El teatro de la política se ha convertido, en muchas ocasiones, en una tragicomedia en la que la ética parece haber desaparecido tras el telón.
Es menester, en la vorágine de esta era posmoderna, cuestionarnos: ¿Es posible una política sin ética?
¿Acaso el Príncipe maquiavélico debe siempre regir las salas de poder, dejando de lado las reflexiones aristotélicas o socráticas?
La política, en su esencia primigenia, es el arte de gestionar la polis, es decir, la ciudad o la comunidad, teniendo en cuenta el bien común.
Aristóteles, en su magna obra "Política", nos recuerda que el ser humano es por naturaleza un animal político, y que la máxima aspiración de la polis es la consecución del bienestar y la justicia para sus ciudadanos.
Sin embargo, en la actualidad, la política se percibe como un dominio apartado, ajeno a estos principios, y se le atribuye, con desdén, el estigma de la corrupción y la inmoralidad.
Ahora bien, si reafirmamos la posición de que la ética debe ser el faro que guíe toda acción humana, la política no puede ni debe ser la excepción.
La ética en la política no sólo debería ser un accesorio decorativo o una máscara que se usa en tiempos de campañas; debe ser el cimiento sobre el cual se erige toda decisión, estrategia y acción.
La ética política nos exhorta a ser fieles a un compromiso con la verdad, con la justicia y con la equidad.
Cuando un político es genuinamente ético, su mirada no se posa únicamente en el poder o en la perpetuación del mismo, sino en cómo ese poder puede ser ejercido para materializar el bien común.
De hecho, la falta de ética en la política es el caldo de cultivo para las mayores atrocidades históricas.
Por ello, es imprescindible reintegrar la ética en la práctica política, no como una mera declaración de intenciones, sino como una práctica viva, palpable y demostrable.
Quizás sea hora de redescubrir y revalorizar la filosofía política clásica, para retomar el diálogo entre la ética y la política.
Es en ese encuentro donde se halla la promesa de una política que, en vez de ser objeto de desdén y desconfianza, se transforme en la más noble de las artes: la que busca, incesantemente, el bienestar y la justicia para todos.

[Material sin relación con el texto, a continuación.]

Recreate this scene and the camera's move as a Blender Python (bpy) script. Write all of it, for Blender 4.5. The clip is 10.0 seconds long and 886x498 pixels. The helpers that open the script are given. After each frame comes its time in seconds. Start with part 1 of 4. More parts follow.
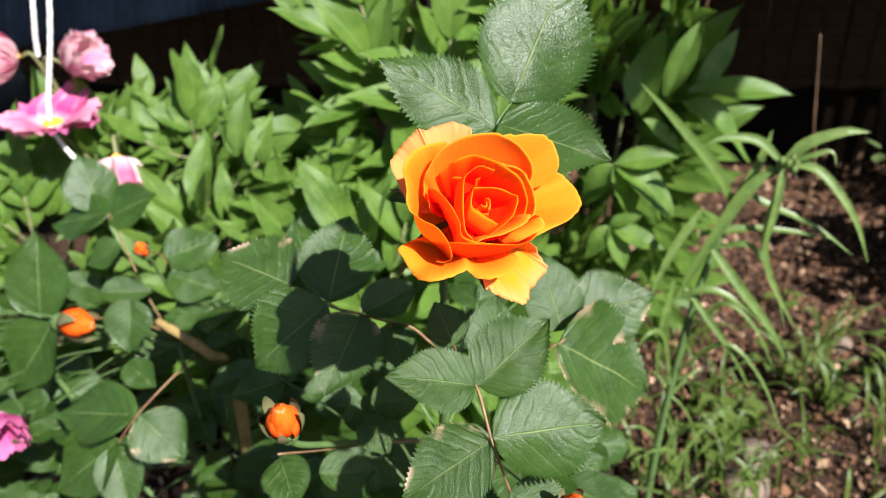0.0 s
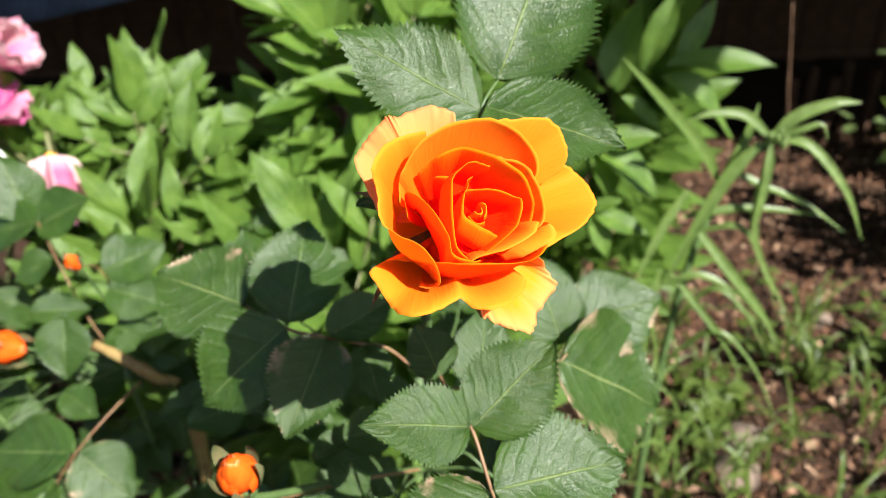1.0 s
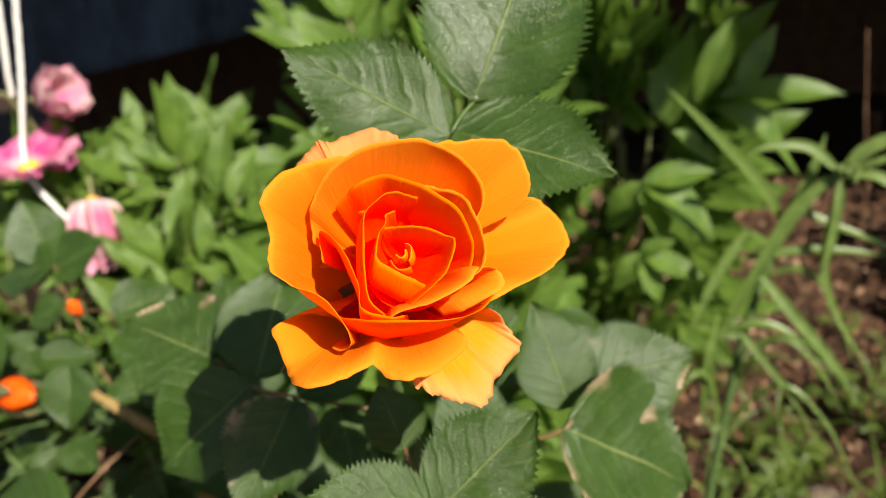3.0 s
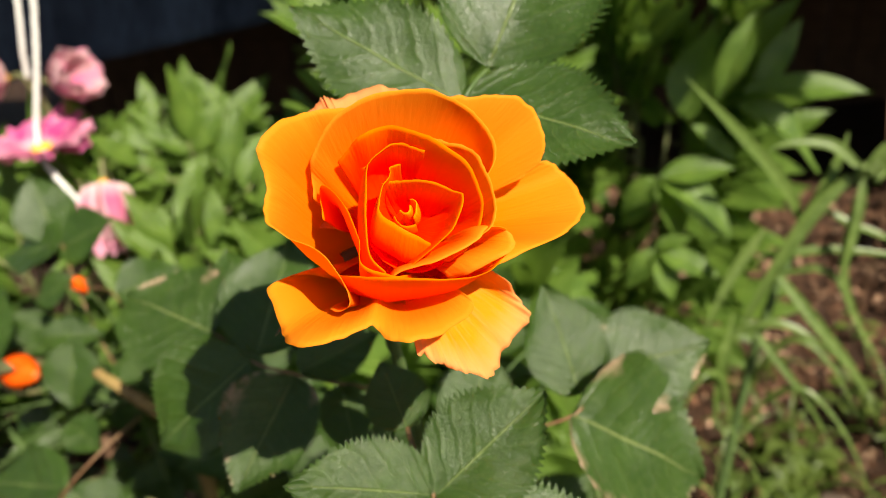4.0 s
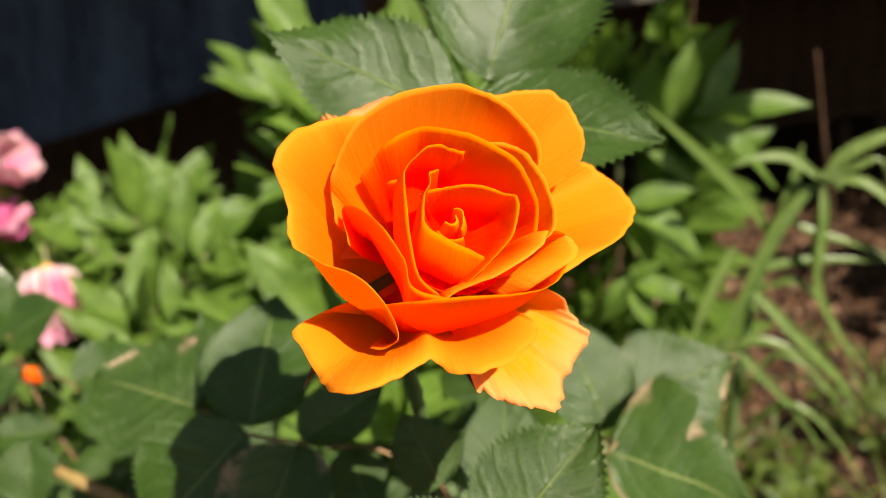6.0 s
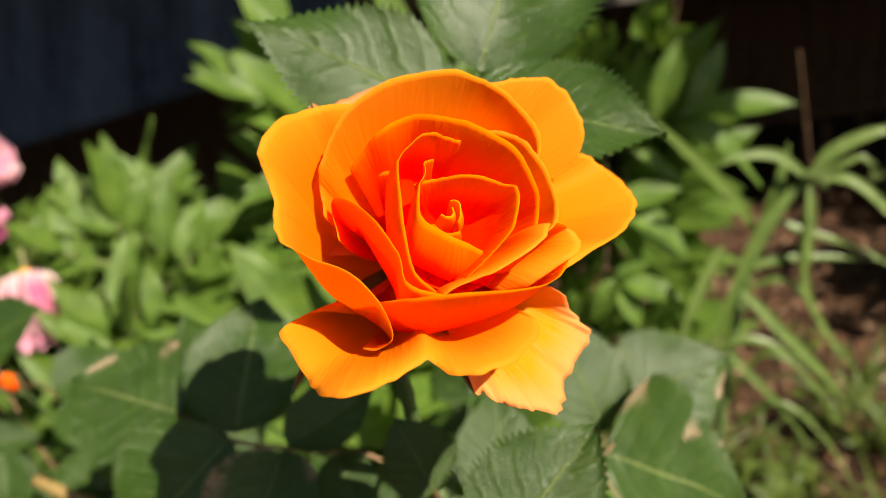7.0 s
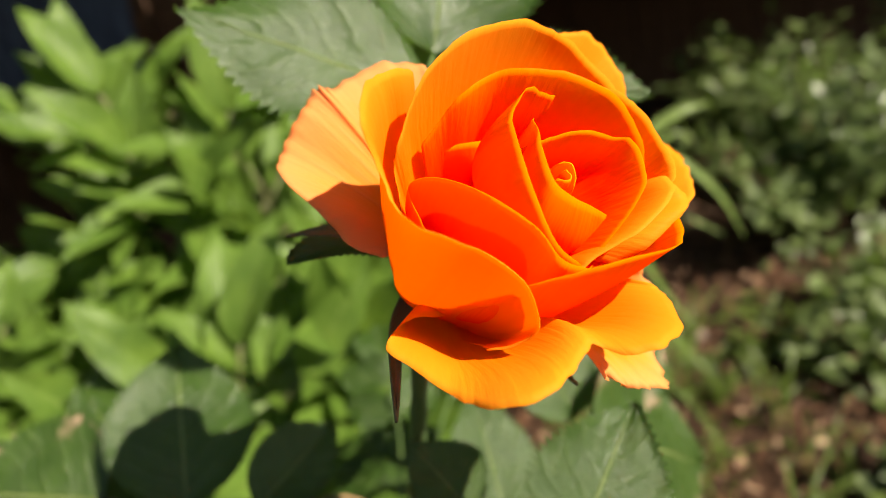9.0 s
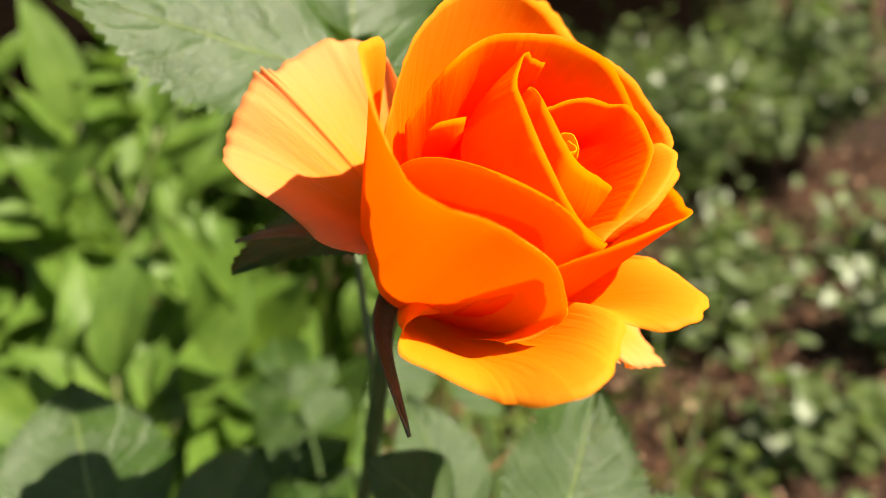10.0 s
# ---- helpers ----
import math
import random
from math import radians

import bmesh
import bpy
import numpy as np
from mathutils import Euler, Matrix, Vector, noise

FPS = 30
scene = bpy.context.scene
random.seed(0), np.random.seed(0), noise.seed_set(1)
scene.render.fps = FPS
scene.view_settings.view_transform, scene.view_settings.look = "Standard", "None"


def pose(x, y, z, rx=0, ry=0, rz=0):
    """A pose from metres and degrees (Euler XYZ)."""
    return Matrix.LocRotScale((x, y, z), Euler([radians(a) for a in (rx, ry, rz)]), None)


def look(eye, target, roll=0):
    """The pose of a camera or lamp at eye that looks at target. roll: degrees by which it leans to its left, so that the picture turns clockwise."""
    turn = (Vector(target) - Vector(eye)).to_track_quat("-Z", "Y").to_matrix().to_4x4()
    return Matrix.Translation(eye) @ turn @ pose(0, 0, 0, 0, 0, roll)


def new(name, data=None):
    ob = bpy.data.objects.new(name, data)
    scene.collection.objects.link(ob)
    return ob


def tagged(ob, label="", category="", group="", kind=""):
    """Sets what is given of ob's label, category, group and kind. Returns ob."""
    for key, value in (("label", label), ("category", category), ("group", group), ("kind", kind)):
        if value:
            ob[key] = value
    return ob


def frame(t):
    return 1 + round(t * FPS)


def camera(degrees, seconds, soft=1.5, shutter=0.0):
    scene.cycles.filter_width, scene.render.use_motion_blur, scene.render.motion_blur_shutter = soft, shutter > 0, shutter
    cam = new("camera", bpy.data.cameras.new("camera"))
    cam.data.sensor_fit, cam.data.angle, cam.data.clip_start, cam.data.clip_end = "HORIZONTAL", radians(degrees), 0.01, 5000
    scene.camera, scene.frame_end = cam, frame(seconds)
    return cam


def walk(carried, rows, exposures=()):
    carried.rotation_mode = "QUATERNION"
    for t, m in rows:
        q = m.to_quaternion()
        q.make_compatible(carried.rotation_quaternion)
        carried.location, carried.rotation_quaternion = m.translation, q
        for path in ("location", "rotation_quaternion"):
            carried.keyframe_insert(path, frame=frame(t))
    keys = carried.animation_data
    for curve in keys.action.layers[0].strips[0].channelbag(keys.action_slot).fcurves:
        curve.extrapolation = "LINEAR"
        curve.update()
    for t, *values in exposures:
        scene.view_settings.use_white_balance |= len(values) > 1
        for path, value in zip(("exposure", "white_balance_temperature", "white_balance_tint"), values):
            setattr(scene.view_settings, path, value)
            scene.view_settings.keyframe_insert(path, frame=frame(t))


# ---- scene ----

Espero esta reflexión no quede en mera tinta sobre papel o como pixeles olvidados en el vasto océano digital, sino que impulse a una introspección profunda y a un compromiso real con integridad y rectitud en el ámbito político.
La ética y la política, lejos de ser antagónicas, pueden y deben danzar juntas en la gran pista del progreso humano, alejados del buffet cuasi afrodisiaco que es el capital.